── Data excerpt ──

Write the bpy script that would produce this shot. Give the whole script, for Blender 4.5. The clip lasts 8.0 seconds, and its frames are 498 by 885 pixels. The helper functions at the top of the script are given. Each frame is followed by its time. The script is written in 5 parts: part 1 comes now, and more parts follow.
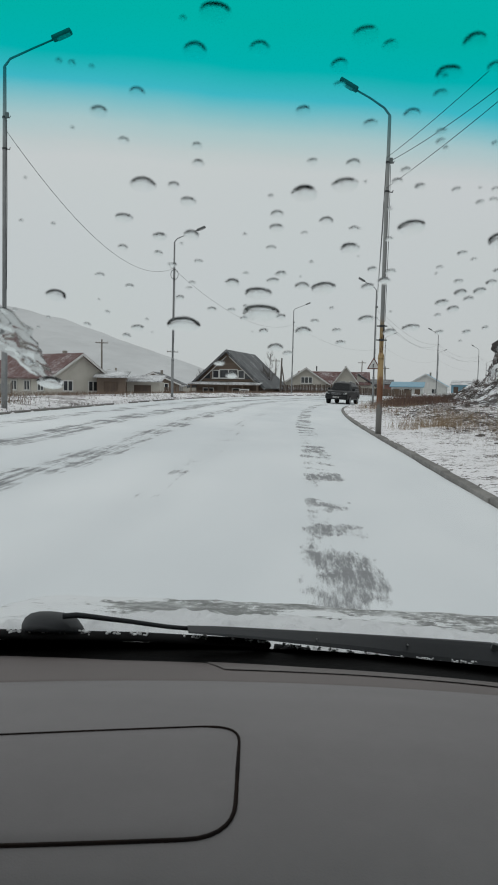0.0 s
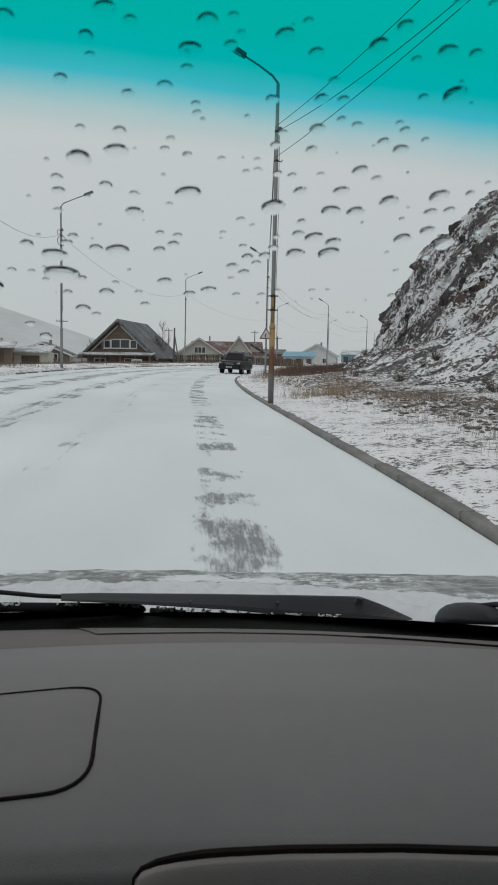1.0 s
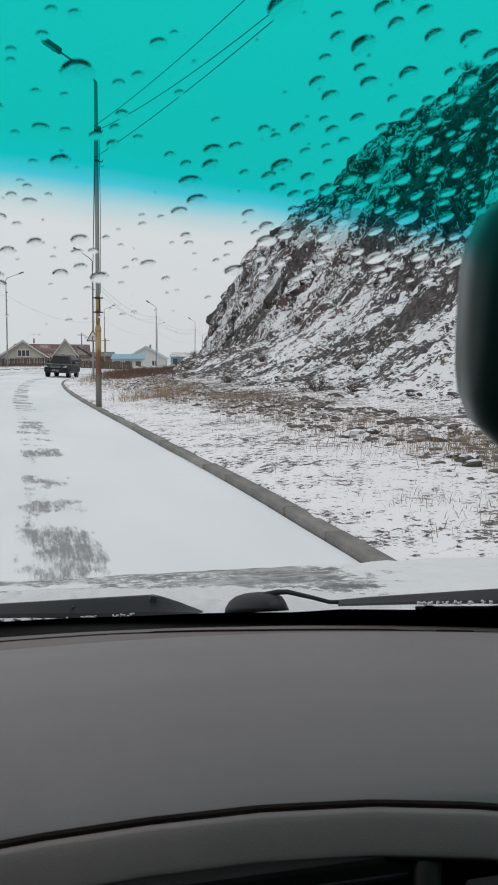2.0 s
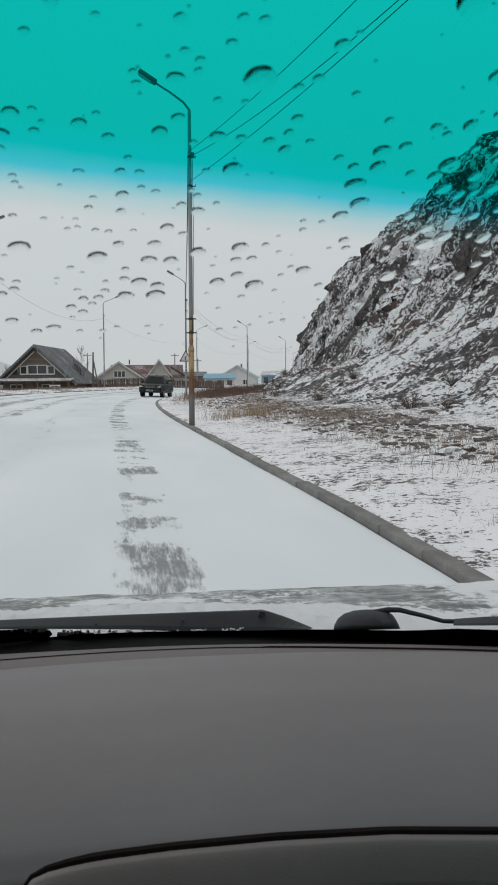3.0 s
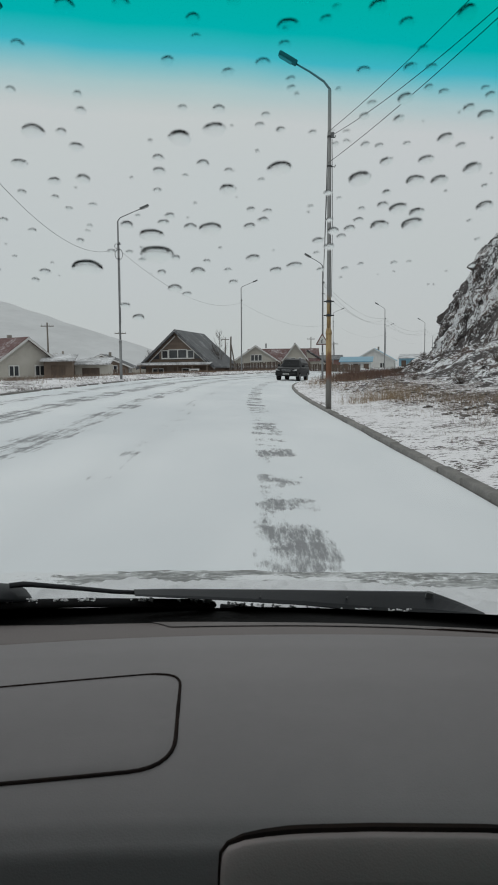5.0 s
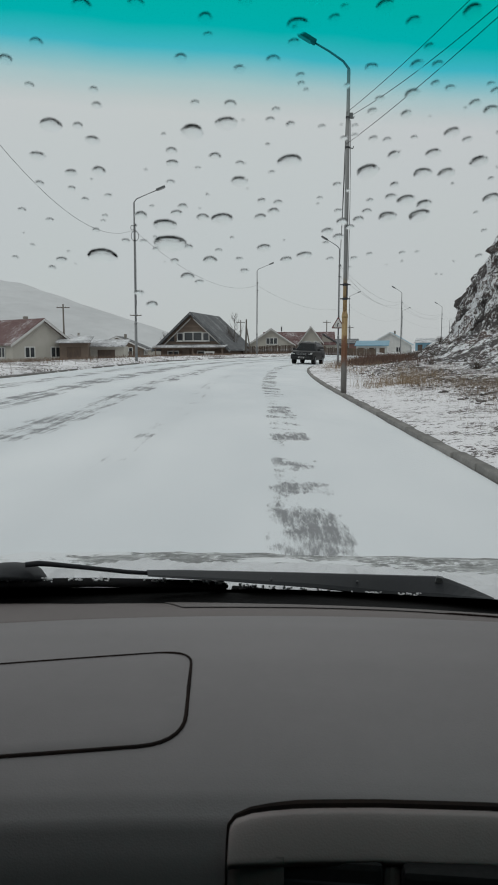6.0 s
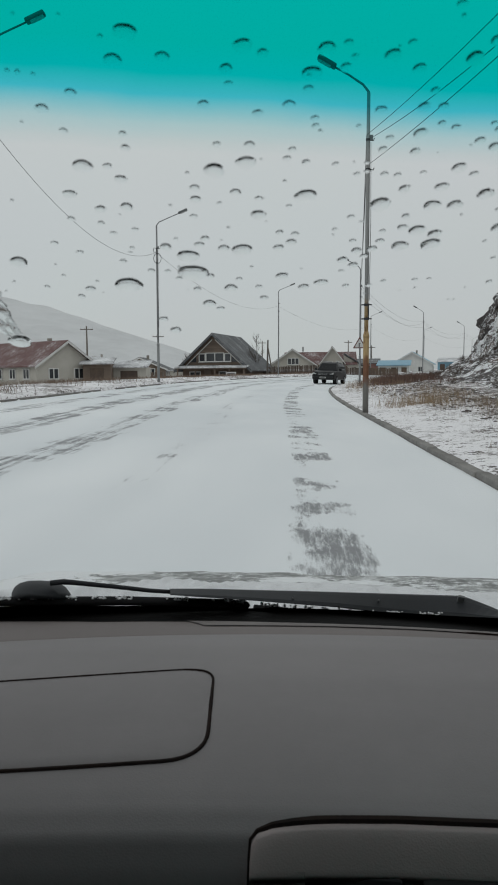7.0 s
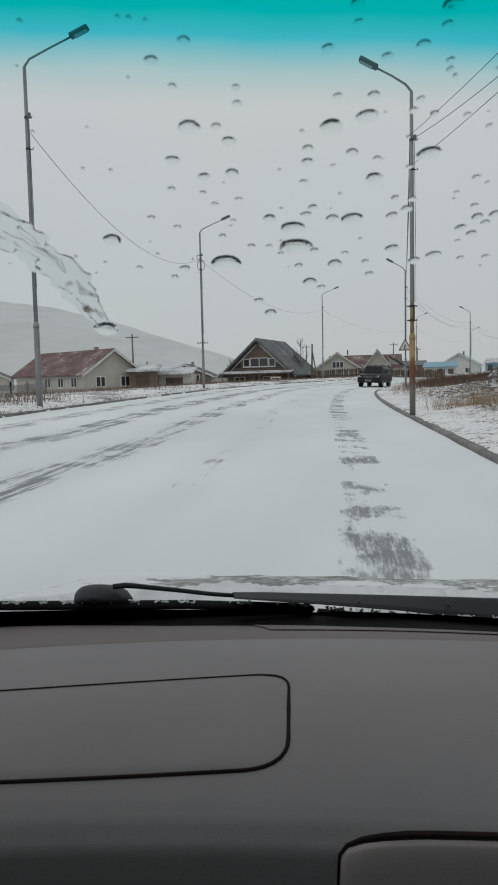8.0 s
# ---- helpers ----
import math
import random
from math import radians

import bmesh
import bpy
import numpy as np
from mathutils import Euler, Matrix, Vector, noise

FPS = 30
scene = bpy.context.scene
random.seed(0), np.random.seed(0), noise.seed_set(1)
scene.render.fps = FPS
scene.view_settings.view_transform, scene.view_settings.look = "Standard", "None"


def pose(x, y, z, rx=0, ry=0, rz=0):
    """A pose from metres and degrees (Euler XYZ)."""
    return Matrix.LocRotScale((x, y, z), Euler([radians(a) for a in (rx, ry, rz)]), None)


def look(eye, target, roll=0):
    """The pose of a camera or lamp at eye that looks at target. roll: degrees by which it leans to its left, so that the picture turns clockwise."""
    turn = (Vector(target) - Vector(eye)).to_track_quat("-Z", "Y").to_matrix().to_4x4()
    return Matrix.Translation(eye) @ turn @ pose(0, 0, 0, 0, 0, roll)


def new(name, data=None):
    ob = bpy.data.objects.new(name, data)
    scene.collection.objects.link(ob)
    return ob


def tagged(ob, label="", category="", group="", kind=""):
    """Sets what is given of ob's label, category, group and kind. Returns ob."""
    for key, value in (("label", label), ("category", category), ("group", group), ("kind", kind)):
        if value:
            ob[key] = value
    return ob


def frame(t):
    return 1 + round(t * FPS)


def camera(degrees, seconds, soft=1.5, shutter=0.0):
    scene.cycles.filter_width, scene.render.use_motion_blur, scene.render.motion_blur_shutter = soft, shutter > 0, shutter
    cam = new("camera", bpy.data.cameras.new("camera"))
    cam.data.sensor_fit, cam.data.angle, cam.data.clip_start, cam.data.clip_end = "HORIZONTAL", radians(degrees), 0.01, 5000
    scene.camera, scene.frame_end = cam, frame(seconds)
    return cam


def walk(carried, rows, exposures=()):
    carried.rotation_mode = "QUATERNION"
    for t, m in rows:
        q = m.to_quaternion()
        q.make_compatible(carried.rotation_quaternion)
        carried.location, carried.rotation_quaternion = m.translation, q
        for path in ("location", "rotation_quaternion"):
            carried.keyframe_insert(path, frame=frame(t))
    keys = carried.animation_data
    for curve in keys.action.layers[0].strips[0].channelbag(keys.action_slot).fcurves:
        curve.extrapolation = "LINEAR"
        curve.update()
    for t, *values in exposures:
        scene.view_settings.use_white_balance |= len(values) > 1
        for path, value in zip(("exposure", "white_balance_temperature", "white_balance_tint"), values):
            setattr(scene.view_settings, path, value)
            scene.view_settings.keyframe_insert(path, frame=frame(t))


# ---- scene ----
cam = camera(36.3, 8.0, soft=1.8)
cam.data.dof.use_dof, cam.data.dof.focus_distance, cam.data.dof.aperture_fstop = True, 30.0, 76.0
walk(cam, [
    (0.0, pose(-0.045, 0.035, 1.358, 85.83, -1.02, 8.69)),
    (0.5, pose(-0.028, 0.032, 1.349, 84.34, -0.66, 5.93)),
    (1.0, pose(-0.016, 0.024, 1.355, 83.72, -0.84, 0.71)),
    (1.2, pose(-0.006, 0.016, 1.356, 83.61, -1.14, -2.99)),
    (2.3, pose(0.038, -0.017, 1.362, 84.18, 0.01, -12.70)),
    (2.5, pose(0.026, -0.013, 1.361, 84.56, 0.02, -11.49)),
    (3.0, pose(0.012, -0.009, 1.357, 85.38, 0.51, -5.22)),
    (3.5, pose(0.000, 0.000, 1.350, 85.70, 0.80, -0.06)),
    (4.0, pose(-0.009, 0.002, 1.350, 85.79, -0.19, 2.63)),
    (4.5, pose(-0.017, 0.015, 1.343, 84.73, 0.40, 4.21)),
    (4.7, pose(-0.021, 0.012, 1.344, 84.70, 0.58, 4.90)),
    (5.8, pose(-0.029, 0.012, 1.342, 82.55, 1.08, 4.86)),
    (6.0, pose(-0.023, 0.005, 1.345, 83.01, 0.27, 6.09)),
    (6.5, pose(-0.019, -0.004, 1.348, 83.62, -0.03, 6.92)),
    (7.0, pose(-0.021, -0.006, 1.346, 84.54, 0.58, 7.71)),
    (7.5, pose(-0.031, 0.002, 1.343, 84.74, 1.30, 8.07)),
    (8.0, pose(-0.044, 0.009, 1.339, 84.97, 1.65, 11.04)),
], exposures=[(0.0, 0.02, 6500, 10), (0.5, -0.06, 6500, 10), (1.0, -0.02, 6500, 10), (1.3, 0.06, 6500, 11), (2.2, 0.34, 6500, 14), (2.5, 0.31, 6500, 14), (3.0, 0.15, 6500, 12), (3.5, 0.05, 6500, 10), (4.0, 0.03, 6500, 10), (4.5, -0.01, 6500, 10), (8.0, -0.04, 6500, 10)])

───

### What is required
Restate the full listing verbatim and drop every picture.

### Problem solution
Write the bpy script that would produce this shot. Give the whole script, for Blender 4.5. The clip lasts 8.0 seconds, and its frames are 498 by 885 pixels. The helper functions at the top of the script are given. Each frame is followed by its time. The script is written in 5 parts: part 1 comes now, and more parts follow.
0.0 s
1.0 s
2.0 s
3.0 s
5.0 s
6.0 s
7.0 s
8.0 s
# ---- helpers ----
import math
import random
from math import radians

import bmesh
import bpy
import numpy as np
from mathutils import Euler, Matrix, Vector, noise

FPS = 30
scene = bpy.context.scene
random.seed(0), np.random.seed(0), noise.seed_set(1)
scene.render.fps = FPS
scene.view_settings.view_transform, scene.view_settings.look = "Standard", "None"


def pose(x, y, z, rx=0, ry=0, rz=0):
    """A pose from metres and degrees (Euler XYZ)."""
    return Matrix.LocRotScale((x, y, z), Euler([radians(a) for a in (rx, ry, rz)]), None)


def look(eye, target, roll=0):
    """The pose of a camera or lamp at eye that looks at target. roll: degrees by which it leans to its left, so that the picture turns clockwise."""
    turn = (Vector(target) - Vector(eye)).to_track_quat("-Z", "Y").to_matrix().to_4x4()
    return Matrix.Translation(eye) @ turn @ pose(0, 0, 0, 0, 0, roll)


def new(name, data=None):
    ob = bpy.data.objects.new(name, data)
    scene.collection.objects.link(ob)
    return ob


def tagged(ob, label="", category="", group="", kind=""):
    """Sets what is given of ob's label, category, group and kind. Returns ob."""
    for key, value in (("label", label), ("category", category), ("group", group), ("kind", kind)):
        if value:
            ob[key] = value
    return ob


def frame(t):
    return 1 + round(t * FPS)


def camera(degrees, seconds, soft=1.5, shutter=0.0):
    scene.cycles.filter_width, scene.render.use_motion_blur, scene.render.motion_blur_shutter = soft, shutter > 0, shutter
    cam = new("camera", bpy.data.cameras.new("camera"))
    cam.data.sensor_fit, cam.data.angle, cam.data.clip_start, cam.data.clip_end = "HORIZONTAL", radians(degrees), 0.01, 5000
    scene.camera, scene.frame_end = cam, frame(seconds)
    return cam


def walk(carried, rows, exposures=()):
    carried.rotation_mode = "QUATERNION"
    for t, m in rows:
        q = m.to_quaternion()
        q.make_compatible(carried.rotation_quaternion)
        carried.location, carried.rotation_quaternion = m.translation, q
        for path in ("location", "rotation_quaternion"):
            carried.keyframe_insert(path, frame=frame(t))
    keys = carried.animation_data
    for curve in keys.action.layers[0].strips[0].channelbag(keys.action_slot).fcurves:
        curve.extrapolation = "LINEAR"
        curve.update()
    for t, *values in exposures:
        scene.view_settings.use_white_balance |= len(values) > 1
        for path, value in zip(("exposure", "white_balance_temperature", "white_balance_tint"), values):
            setattr(scene.view_settings, path, value)
            scene.view_settings.keyframe_insert(path, frame=frame(t))


# ---- scene ----
cam = camera(36.3, 8.0, soft=1.8)
cam.data.dof.use_dof, cam.data.dof.focus_distance, cam.data.dof.aperture_fstop = True, 30.0, 76.0
walk(cam, [
    (0.0, pose(-0.045, 0.035, 1.358, 85.83, -1.02, 8.69)),
    (0.5, pose(-0.028, 0.032, 1.349, 84.34, -0.66, 5.93)),
    (1.0, pose(-0.016, 0.024, 1.355, 83.72, -0.84, 0.71)),
    (1.2, pose(-0.006, 0.016, 1.356, 83.61, -1.14, -2.99)),
    (2.3, pose(0.038, -0.017, 1.362, 84.18, 0.01, -12.70)),
    (2.5, pose(0.026, -0.013, 1.361, 84.56, 0.02, -11.49)),
    (3.0, pose(0.012, -0.009, 1.357, 85.38, 0.51, -5.22)),
    (3.5, pose(0.000, 0.000, 1.350, 85.70, 0.80, -0.06)),
    (4.0, pose(-0.009, 0.002, 1.350, 85.79, -0.19, 2.63)),
    (4.5, pose(-0.017, 0.015, 1.343, 84.73, 0.40, 4.21)),
    (4.7, pose(-0.021, 0.012, 1.344, 84.70, 0.58, 4.90)),
    (5.8, pose(-0.029, 0.012, 1.342, 82.55, 1.08, 4.86)),
    (6.0, pose(-0.023, 0.005, 1.345, 83.01, 0.27, 6.09)),
    (6.5, pose(-0.019, -0.004, 1.348, 83.62, -0.03, 6.92)),
    (7.0, pose(-0.021, -0.006, 1.346, 84.54, 0.58, 7.71)),
    (7.5, pose(-0.031, 0.002, 1.343, 84.74, 1.30, 8.07)),
    (8.0, pose(-0.044, 0.009, 1.339, 84.97, 1.65, 11.04)),
], exposures=[(0.0, 0.02, 6500, 10), (0.5, -0.06, 6500, 10), (1.0, -0.02, 6500, 10), (1.3, 0.06, 6500, 11), (2.2, 0.34, 6500, 14), (2.5, 0.31, 6500, 14), (3.0, 0.15, 6500, 12), (3.5, 0.05, 6500, 10), (4.0, 0.03, 6500, 10), (4.5, -0.01, 6500, 10), (8.0, -0.04, 6500, 10)])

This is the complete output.